The Selfish Giant
Textual Questions and Exercises
Q1. Why is the Giant called selfish?
Ans. The Giant is called selfish because he did not allow children to play in the garden. He built a high wall around the garden. He also put up notice board with a warning on it.
Q2. On one occasion the children said: “How happy we are here!”
Later they said: “How happy we were there!”
What are they referring to in both the cases?
Ans. In the first case, they are referring to the Giant’s garden where they would play while returning from school. They had a great time whenever they played in the garden.
In the second case, they are again referring to the garden; talking about how happy they were before the Giant stopped them from playing in his garden. In both the cases, the children are referring to the Giant’s garden.
Q3. (i) When spring came, it was still winter in the garden. What does winter stand for or indicate here?
Ans. In the story, winter stands for a negative, desolate and lifeless environment. In this environment, trees and flowers do not blossom. Here, winter also refers to an atmosphere of depression and laziness. Since birds did not sing, children did not play and spring did not visit the garden, winter prolonged its stay in the garden.
Q4. Winter has been presented like a story with its own characters and their activities. Describe the story in your own words.
Ans. When spring came, the birds did not sing as there were no children. The trees too did not blossom. At a particular instance, a flower put its head out from the grass. However, when it saw the notice board put up by the giant, it felt sad and sorry for the children, got back inside the grass, and went off to sleep.
On the other hand, snow and frost were very happy. While the snow covered the grass, the frost fell on all the trees. They invited the North Wind to stay with them, and later even the Hail was asked to visit. The Hail rattled the roof of the castle everyday until some of it started breaking, and then it ran round the garden again and again as fast as it could.
Q5. Was the Giant happy or sad over the state of the garden?
Ans. The Giant was sad over the state of his garden. He could not understand why spring was so late in coming.

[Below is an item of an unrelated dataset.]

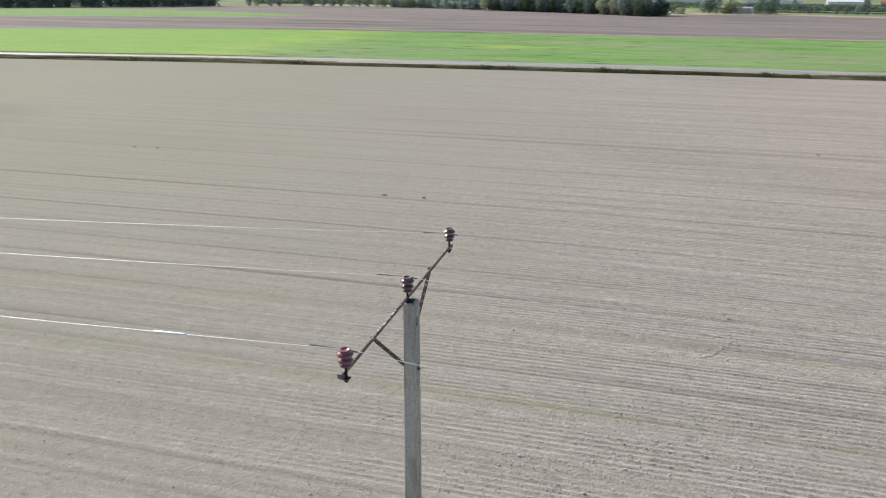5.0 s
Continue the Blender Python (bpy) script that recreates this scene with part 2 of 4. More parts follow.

Q6. What effect did the linnet’s song have over Hail and the North Wind?
Ans. When the linnet sang, the Hail stopped dancing over his head, and the North Wind stopped roaring.
Q7. The Giant saw a most wonderful sight. What did he see? What did he realise on seeing it?

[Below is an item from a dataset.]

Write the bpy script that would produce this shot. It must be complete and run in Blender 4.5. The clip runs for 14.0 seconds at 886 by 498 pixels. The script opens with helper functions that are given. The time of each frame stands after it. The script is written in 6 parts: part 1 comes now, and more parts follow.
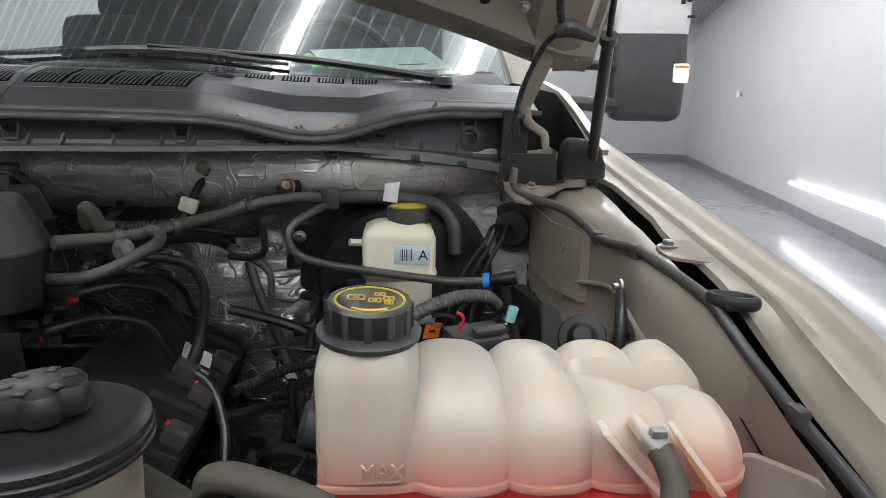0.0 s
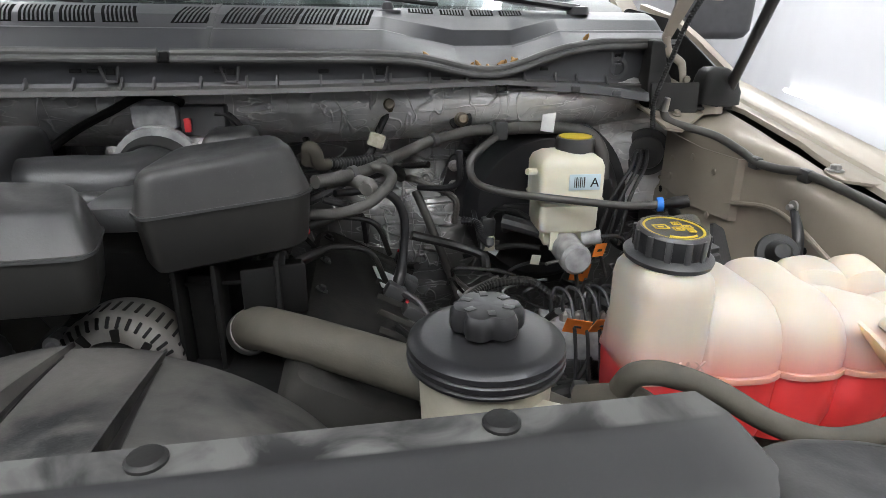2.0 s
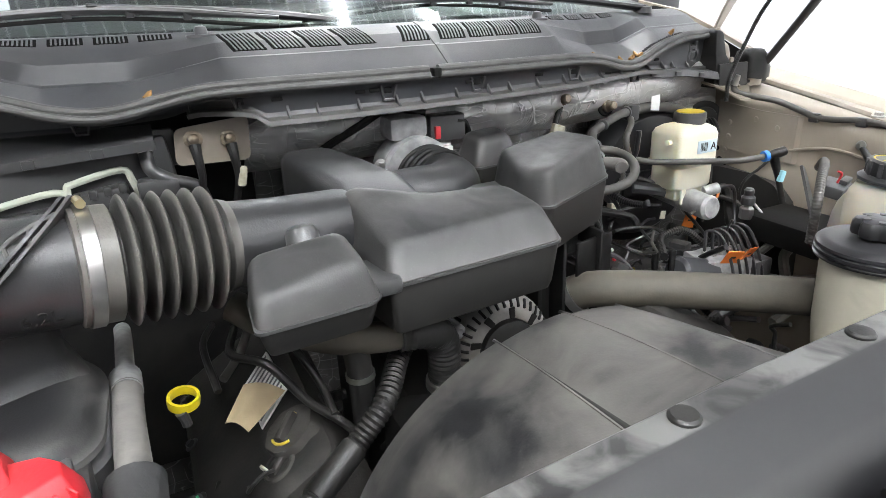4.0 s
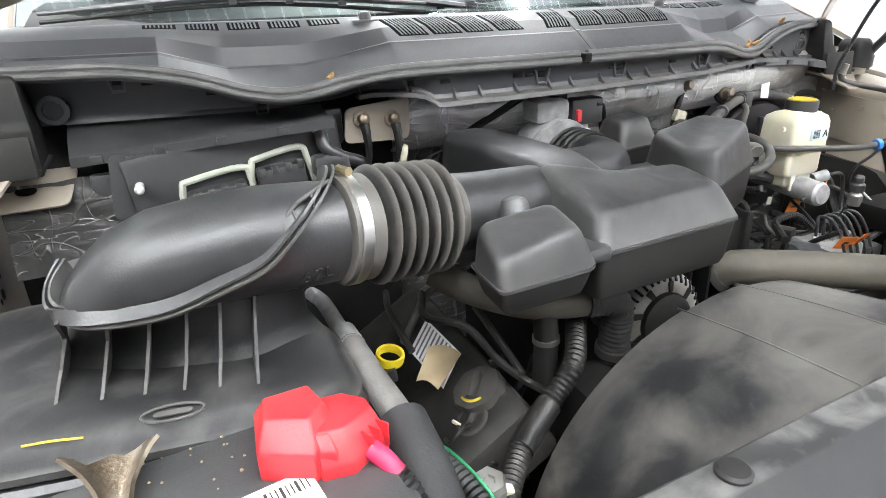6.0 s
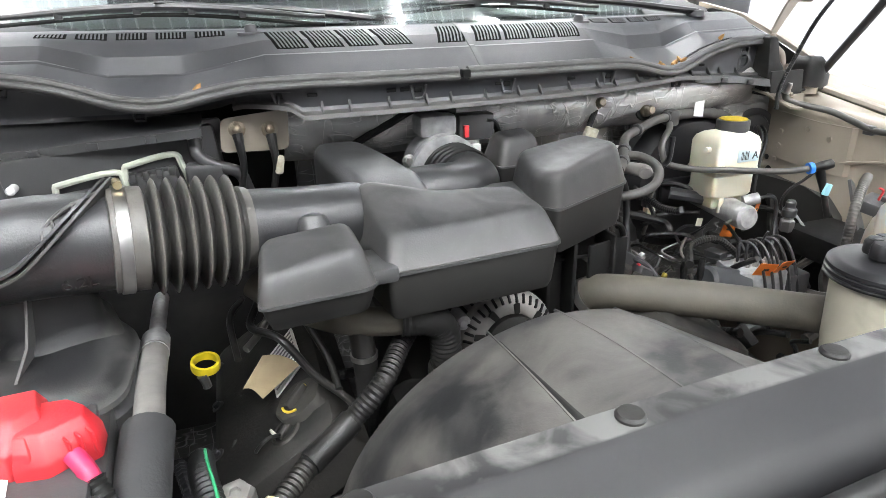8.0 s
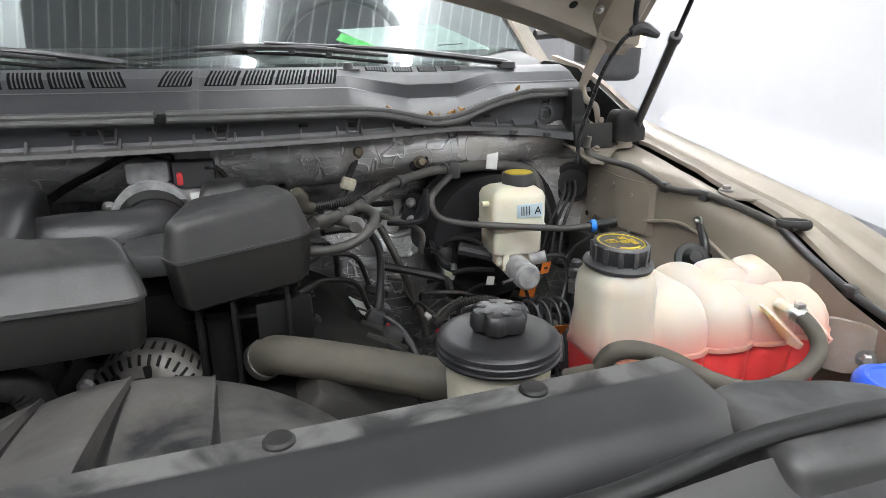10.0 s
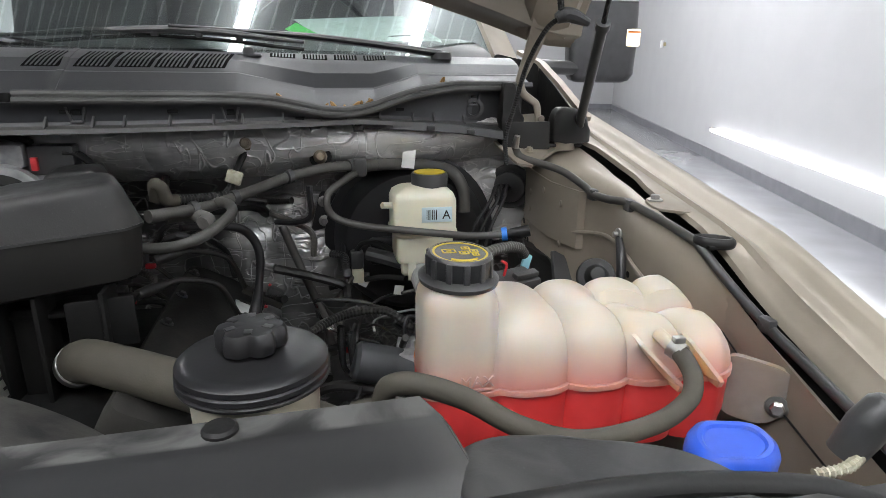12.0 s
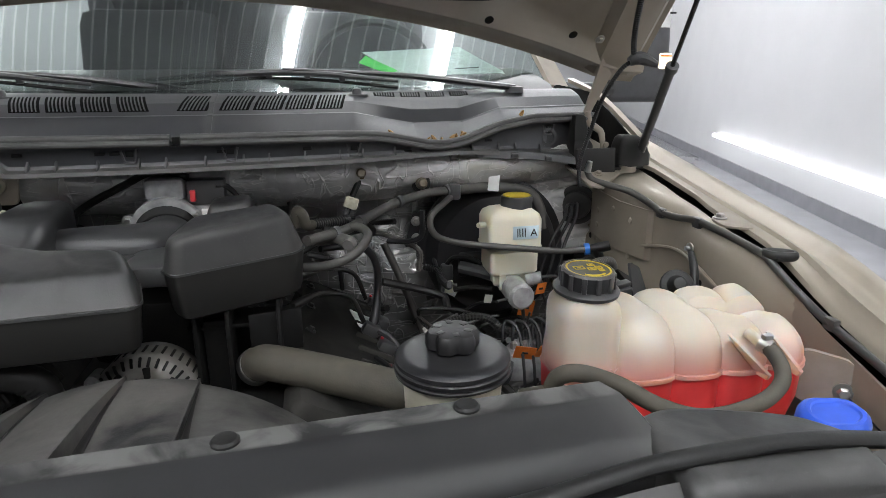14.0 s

Ans. The Giant saw that the children had entered the garden through a small hole in the wall, and were sitting on the branches of trees. There was a child on every tree. The trees had covered themselves with blossoms as they were glad to have the children back. The birds were flying about and twittering in delight, and the flowers and grass were laughing out loud.
He realised that spring did not come to his garden because he had prevented the children from playing in his garden. He realised that he was selfish not to allow the children to play in his garden.
Q8. Why was it still winter in one corner of the garden?
Ans. In one corner of the garden, there was a tree all covered with frost and snow. The North Wind was blowing and roaring above it. A little boy was standing in front of it, but could not reach its branches. As a result, there was still winter in this part of the garden.
Q9. Describe the first meeting of the little boy and the Giant.
Ans. The first meeting of the little boy and the Giant was beneath the tree that was covered with frost and snow. The Giant took him gently in his hands and put him up into the tree. The tree at once blossomed, and the birds came and sang on it. The little boy stretched out his two arms, flung them round the Giant’s neck, and kissed him.
Q10. Describe their second meeting after a long interval.
Ans. Their second meeting took place after a long interval; on a winter morning. The Giant was surprised to see that in the farthest corner of the garden, there was a tree covered with lovely white blossoms. Its branches were golden, and silver fruit hung down from them. The little boy stood underneath it. The Giant went towards him in great joy. As he came near the child, his face grew red with anger when he saw that there were imprints of nails on his palms and feet. The Giant asked the little boy who had wounded him, and told him that he would slay the one who had done so. The child answered that those were the wounds of love. Kneeling before the little child in awe, the Giant asked him who he was. The child smiled at the Giant, and said to him that since he had let him play once in his garden, that day he would come with him to his garden, which was paradise.
Q11. The Giant lay dead, all covered with white blossoms. What does this sentence indicate about the once selfish Giant?
Ans. The sentence indicates the Giant lay dead, all covered with white blossoms. The Giant had been blessed with paradise after his death. The Giant is no longer selfish and cruel. That’s why he is covered with white blossoms. White colour is a symbol of peace.
Q12. The little child’s hands and feet had marks of nails. Who does the child remind you of? Give a reason for your answer.
Ans. The child reminds one of Jesus Christ. When the Giant met the little child for the second time, he saw imprints of nails on his palms and feet. When Christ was crucified, nails were dug into his palms and feet. He had sacrificed his life for humanity, so that the sins of the world would be washed away. That is why the child told the Giant that those were the wounds of love.